Payment card numbers such as those on debit cards, credit cards, or store cards, used to be typed-in and quoted. This led to mistakes, though these days it happens only occasionally. To minimize this and avoid the complications that would follow if money was paid to the wrong account or ended up lost in the system, 16-digit card numbers are far from being the random numbers they appear to be. The numbers have a pattern and that pattern is verified using a single check digit.
We know we should never reveal our bank account details over the phone or in emails. Every once in a while though someone will fall for a phishing email and send off their card number. Software can be used to scan email traffic to identify bank account numbers in emails and thus reduce the chances of fraud. Also fictitious card numbers used to be generated by crooks unaware that the numbers are not random, and the software could identify these numbers.
What is the pattern in bank account numbers and how are errors spotted? The software makes use of an algorithm, which is a set of mathematical instructions performed in a prescribed sequence to achieve a goal, in this case a mistake in the pattern of numbers. Here’s how it works.
Take out a bank card and write down the long number on the front on a piece of paper and follow these steps (you don’t really have to do this of course).
1 Starting from the right, double the value of each alternate digit beginning with the second digit from the right (not the first digit)
2 Add the individual digits of the numbers obtained in step 1 together. If the number has two digits treat them as separate numbers and add them together ie. the number 14 becomes 5
3 Add together each of the unaffected digits in the original number
4 Add together these two totals together (the totals in 2 and 3)

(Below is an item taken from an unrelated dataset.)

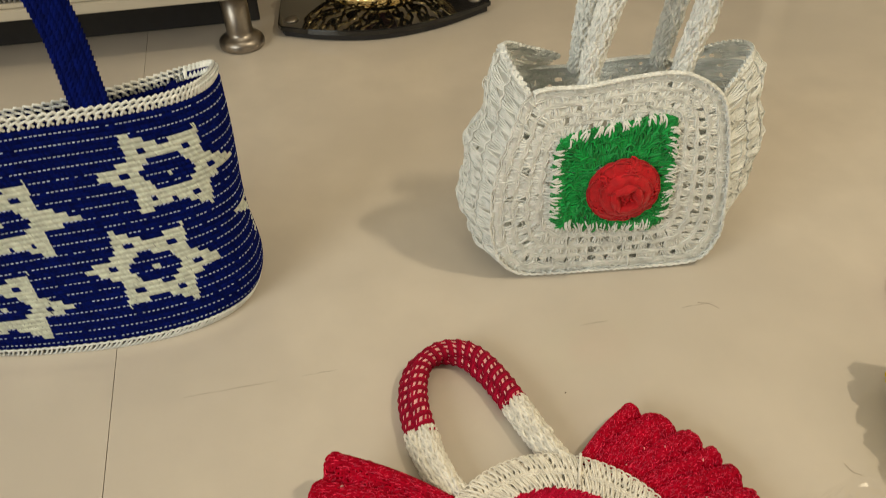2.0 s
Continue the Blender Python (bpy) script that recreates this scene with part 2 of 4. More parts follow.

If the final total is a number ending in zero (30, 40, 50, 60, 70 etc) then the card number is validated.
Here is an example using the card number 4556 7375 8689 9855
|Double every other number||8||10||14||14||16||16||18||10|
|Sum of digits||8||5||1||6||5||3||5||5||7||6||7||9||9||8||1||5||90|
The sum of all the digits is 90 which is divisible by 10, and therefore the card number is validated. If say the first two numbers had been switched around by mistake, the sum of the digits in the first two columns of the 3rd row would have been 1 and 4, instead of 8 and 5, and the total sum would have been 82. This is not divisible by 10, and the card number would not have been validated.
This algorithm, know as the Luhn algorithm after the IBM scientist Hans Peter Luhn who created it in 1954, is also known as the ‘modulus 10’ or ‘mod 10’ algorithm. It doesn’t have any significant security function, criminals are much more sophisticated, but the algorithm is in the public domain and is still in wide use today serving its original purpose of spotting accidental errors.
Incidentally the first digit of a card number identifies the category of the sector of the card issuer. For example American Express and Diner’s Club are classified as being in the entertainment sector; Visa, Mastercard as being in the banking sector. The next five numbers identify the individual card issuer eg. Co-operative, Nationwide, Santander. The nine numbers after that are the individual account number. The final 16th digit is the check digit, in the example above it is 5, and this is mathematically determined based on all the other digits in order to ensure that the algorithm produces a total divisible by 10. To put it another way, when card numbers are produced the check digit is worked out after the first 15 digits have been determined. It is not done beforehand as otherwise one or more of the other 15 digits would have to be fixed to so as to produce the required check digit.
The Luhn algorithm can detect any single-digit error, as well as almost all switching of adjacent digits, errors which can easily be made when card numbers are typed in, though that’s not very common nowadays. But it can’t detect transpositions, or swapping, of 09 or 90, nor 22 and 55, 33 and 66 or 44 and 77.
And here’s a far-fetched connection between the algorithm and science fiction. Luhn programmed his algorithm on an IMB704 computer. This computer and a synthetic speech synthesiser were used by a John L Kelly in 1962 to recreate, with a musical accompaniment, the song A Bicycle Made For Two. Arthur C Clarke saw a demonstration of the song, and he incorporated it into his novel and screenplay for the film 2001: A Space Odyssey directed by Stanley Kubrick. In a climatic scene towards the end of the film, the HAL9000 computer sings the song whilst it is switched off by astronaut Dave Bowman. And film devotees will know that the next letter alphabetically after each letter in HAL spells IBM.